The euro project has always been about forcing Europe to unite. Its founders knew that a common currency without a common government could not work. They thought the euro could finally force reluctant populations to accept a strong European government. That would be the only alternative to perpetual economic crises. As former EU civil servant and author of The Rotten Heart of Europe Bernard Connolly warned in 2007: “And, whereas the mission of the Fed is to avoid a financial crisis, the mission of the ecb is to provoke one. The purpose of the crisis will be, as [Romano] Prodi, then Commission president, said in 2002, to allow the EU to take more power for itself.”
In the immediate aftermath of the 2008 crisis, Trumpet editor in chief Gerald Flurry wrote that the crisis “will eventually force Europeans to succumb to a strong united government of Europe, led ultimately not from Brussels, but from Berlin” (original emphasis).
Germany’s Constitutional Court has accelerated that crisis. It could easily come in the following months. And at the same time, it is asserting Berlin’s ultimate control over the whole process of European unification.
The European Central Bank is printing money faster than ever to combat the economic effects of coronavirus. The court ruling isn’t directly about this latest round of money printing, but it will directly affect it. This money printing is keeping Italy afloat right now. If the court ruling interferes with it, we could see a crisis fast.
“One of the most important effects of the global panic over covid-19 has been almost overlooked,” wrote Mr. Flurry in the July Trumpet issue. “Europe’s response to the pandemic is accelerating the fulfillment of one of the most crucial end-time prophecies of your Bible! The coronavirus is hastening the arrival of the prophesied Holy Roman Empire.”

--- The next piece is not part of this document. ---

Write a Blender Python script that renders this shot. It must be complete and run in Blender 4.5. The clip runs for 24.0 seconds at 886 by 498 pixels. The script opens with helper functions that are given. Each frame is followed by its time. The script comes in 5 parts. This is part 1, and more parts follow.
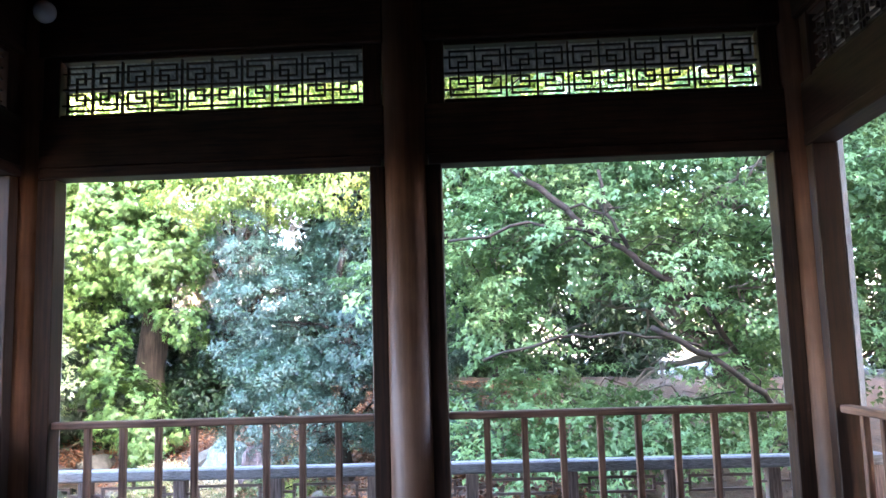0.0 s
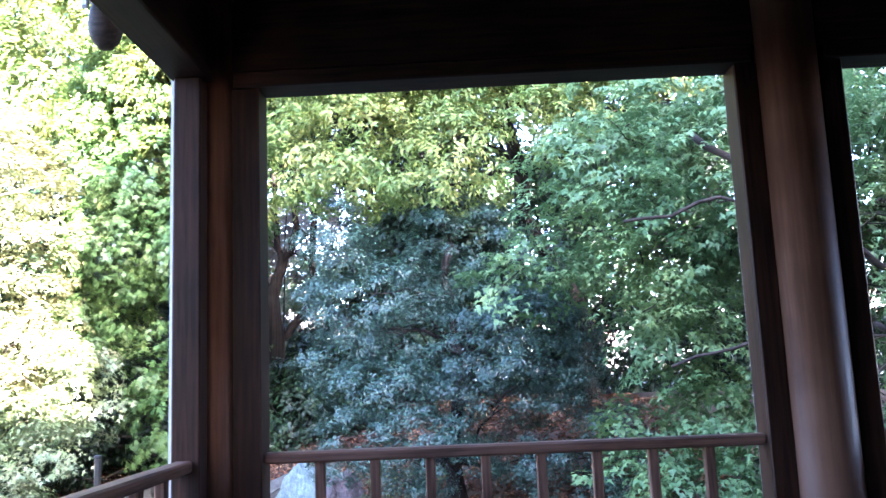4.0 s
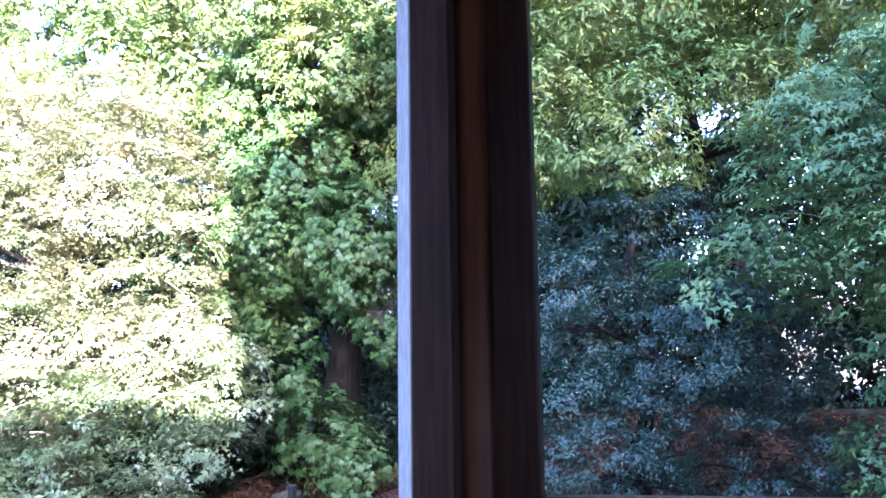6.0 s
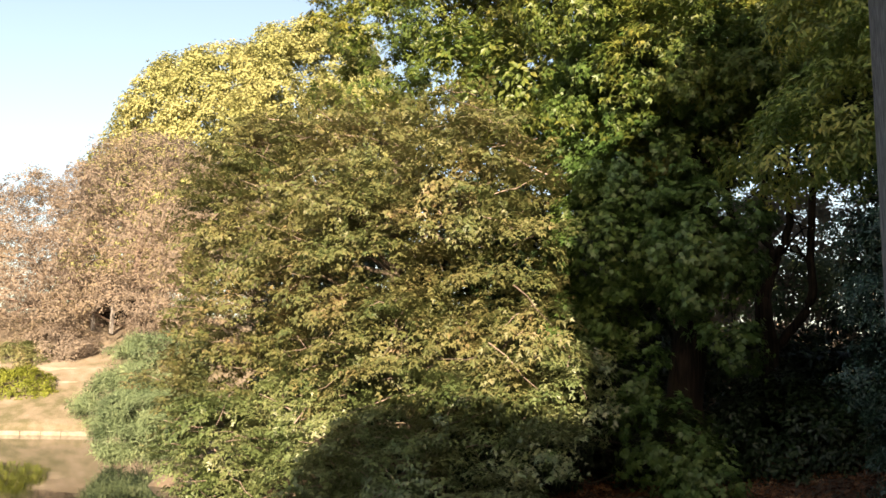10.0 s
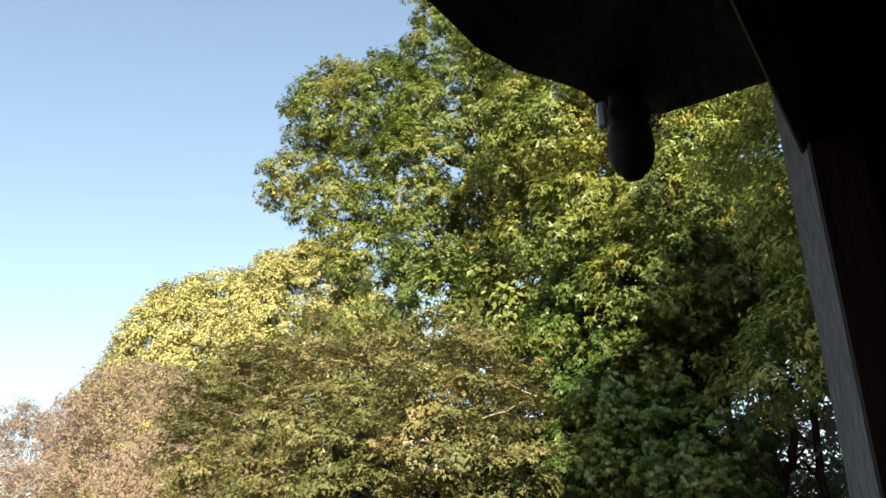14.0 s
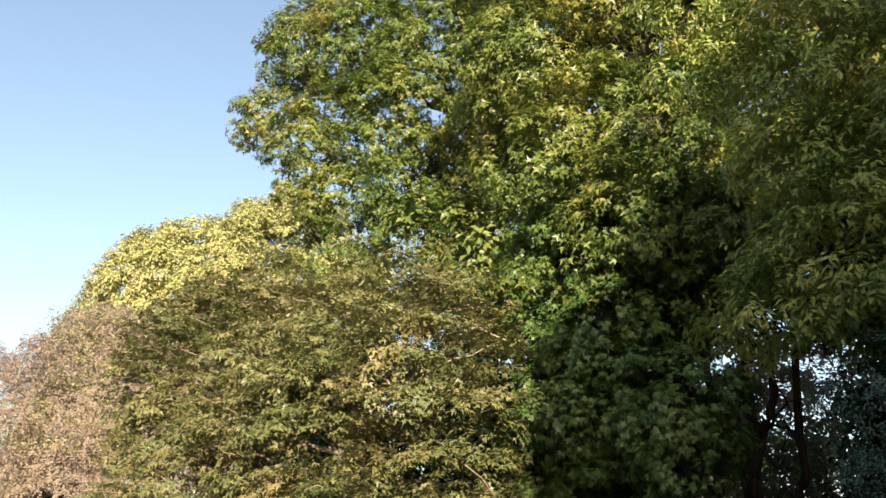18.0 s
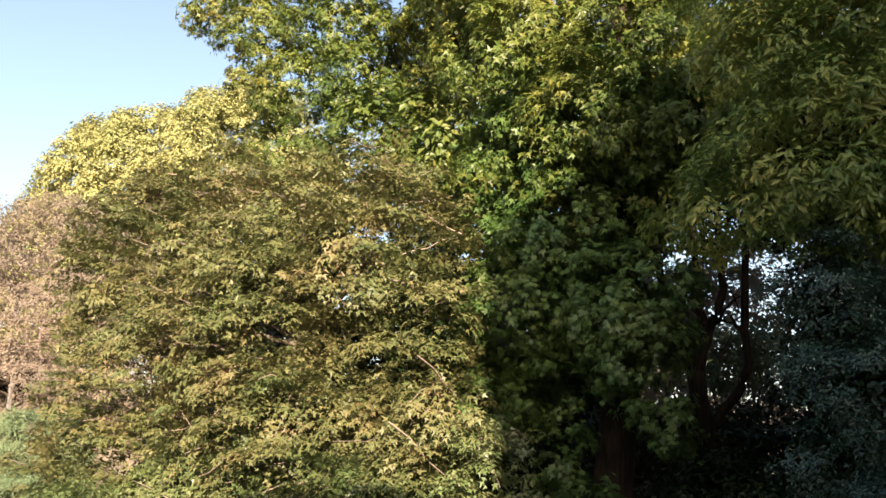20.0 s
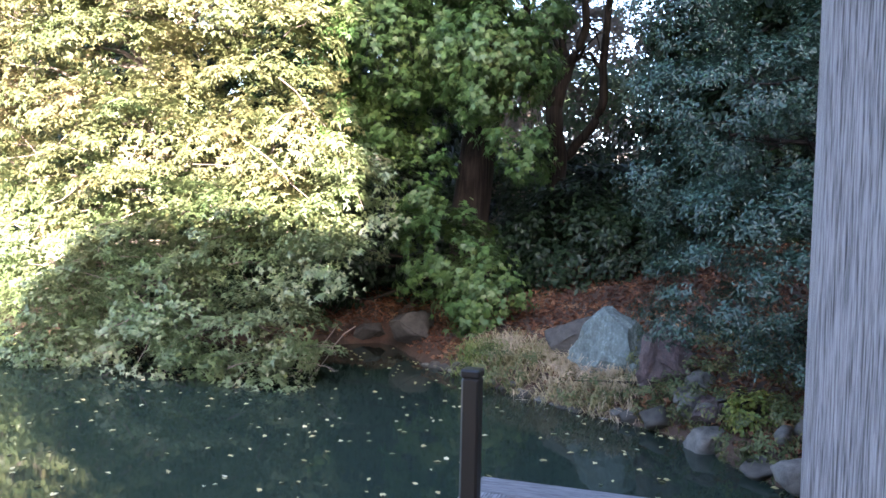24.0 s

“The Bible says 10 kings will rise in Europe in this end time, led by one overarching strongman. These kings will form the Holy Roman Empire,” he wrote. “The coronavirus pandemic is helping usher in these 10 kings!”
“Many experts will tell you that Europe is about to break apart,” he added. “If these nations’ response to the coronavirus does not cause an immediate economic meltdown, the debt they are accumulating will still come due at some point. Some kind of financial crisis is inevitable. When it comes, watch what happens! A crisis like the current one is exactly what European leaders have longed for to forge a European superstate!”
The court’s action has just brought that crisis forward.
The EU is clearly moving down the path that Herbert W. Armstrong forecast it would go in before it even started. On May 9, 1945—the day after Germany surrendered—he told his listeners that Germany would rise again as part of a “European union.”
The Plain Truth wrote in September 1967, half a century ago: “[I]f 300 million Europeans were united and could speak with one voice, this would excel any might in the world today …. One thing you can count on. In fact it is so sure you can bank on it: The cry of a political union in Europe will get louder and before long we will see the Common Market develop into a United States of Europe.”
Now a German court is setting itself up as Europe’s highest authority, and pushing the union toward becoming that United States of Europe. Mr. Armstrong’s forecasts have proved accurate because they are based on Bible prophecy.
The Bible says this Union will go on to become a true superpower—more powerful than even the United States. It will usher in a terrifying new age of force.
That is why you must watch closely for the arrival of this superstate. The Bible says that it will shake the world. But its rise is also powerful confirmation of the Bible’s relevance and accuracy in forecasting world events. Watching it rise proves that ultimately there is a God in control who has a plan for the fate of nations.